Task prompt:
Copy out the listing in full, exactly as written, but not its pictures.
— start of Data excerpt —
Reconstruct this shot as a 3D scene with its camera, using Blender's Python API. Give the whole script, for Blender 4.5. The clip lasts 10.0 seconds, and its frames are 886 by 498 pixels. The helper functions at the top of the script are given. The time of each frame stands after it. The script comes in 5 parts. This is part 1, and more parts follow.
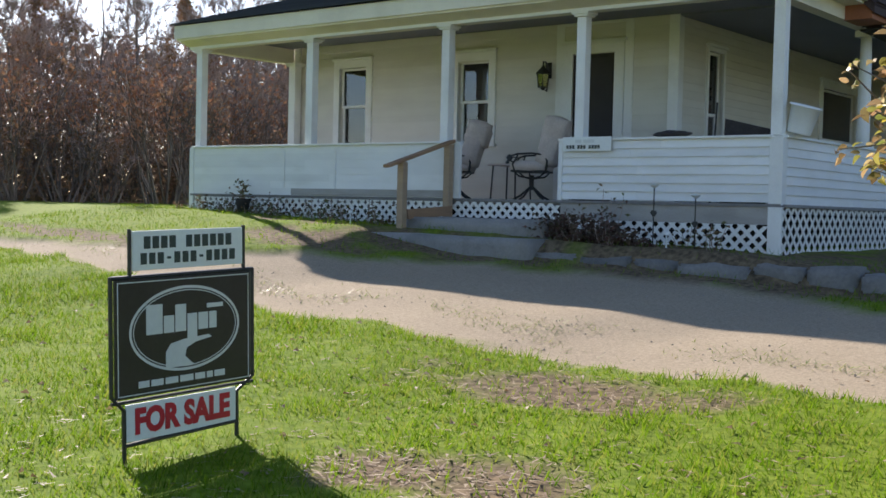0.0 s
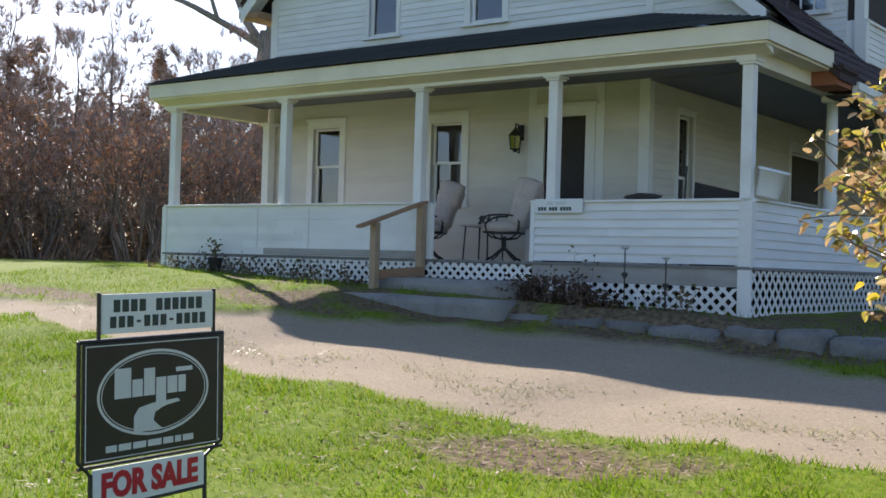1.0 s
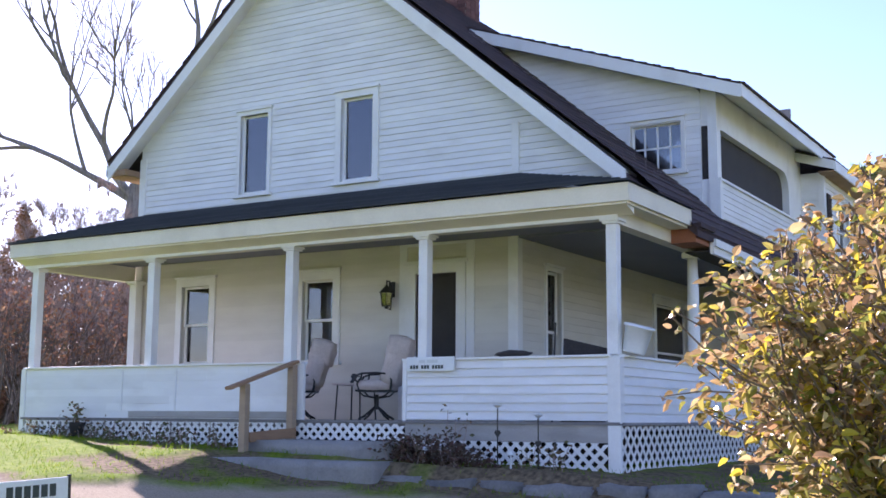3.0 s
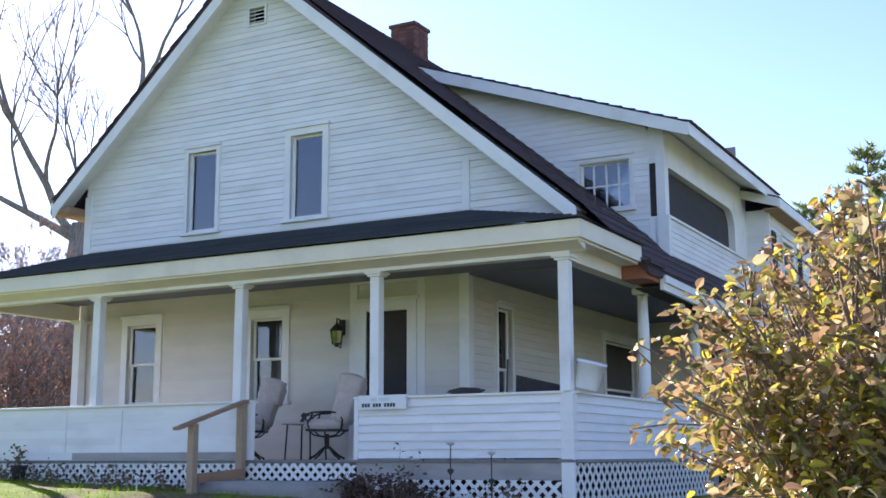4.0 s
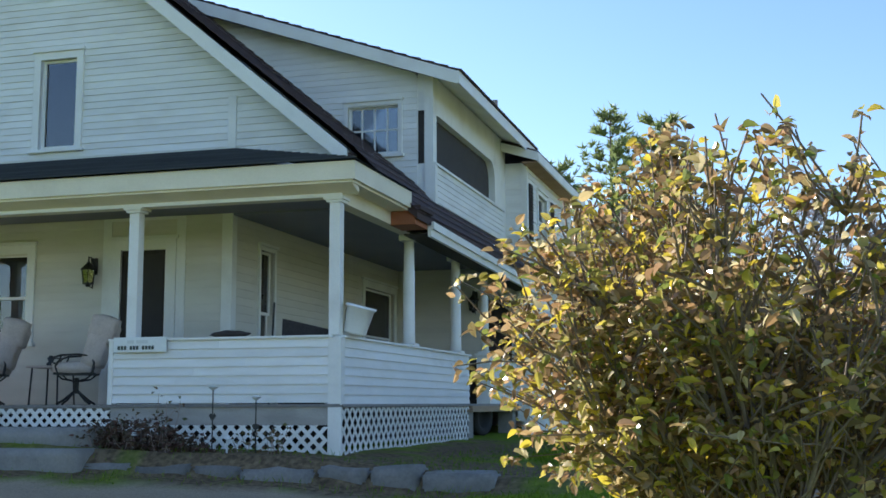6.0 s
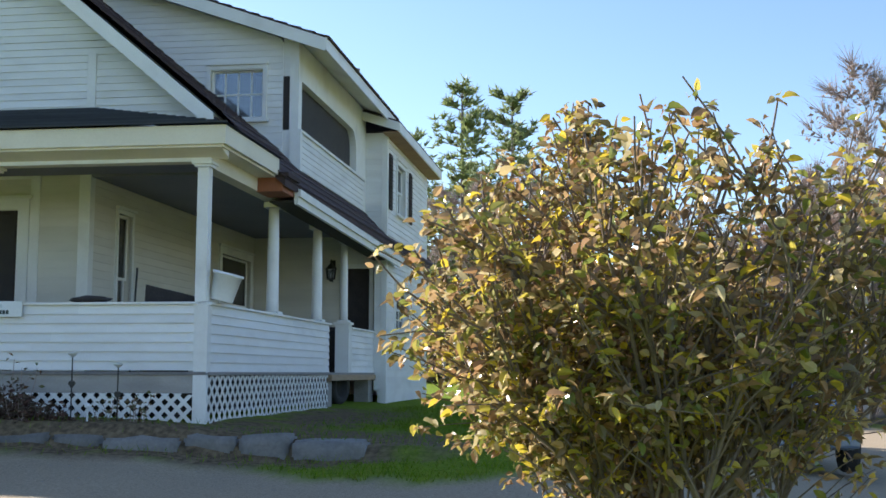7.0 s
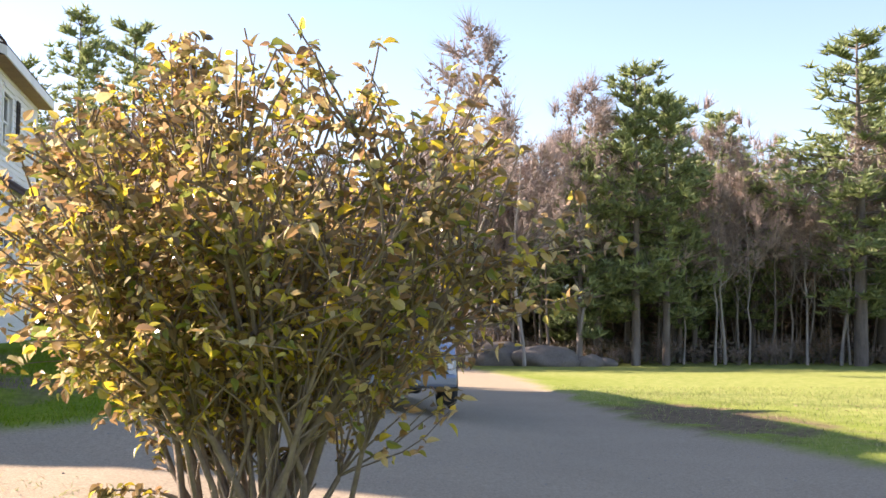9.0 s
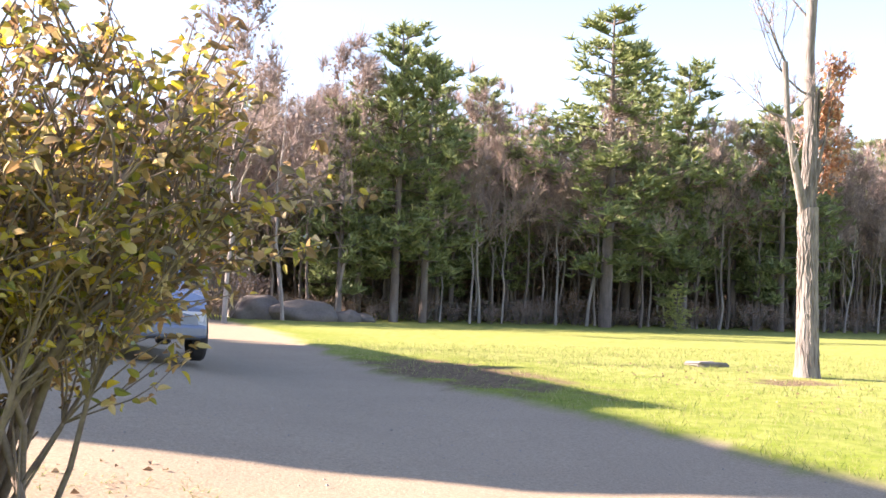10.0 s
— end of Data excerpt —
Solved exercise:
Reconstruct this shot as a 3D scene with its camera, using Blender's Python API. Give the whole script, for Blender 4.5. The clip lasts 10.0 seconds, and its frames are 886 by 498 pixels. The helper functions at the top of the script are given. The time of each frame stands after it. The script comes in 5 parts. This is part 1, and more parts follow.
0.0 s
1.0 s
3.0 s
4.0 s
6.0 s
7.0 s
9.0 s
10.0 s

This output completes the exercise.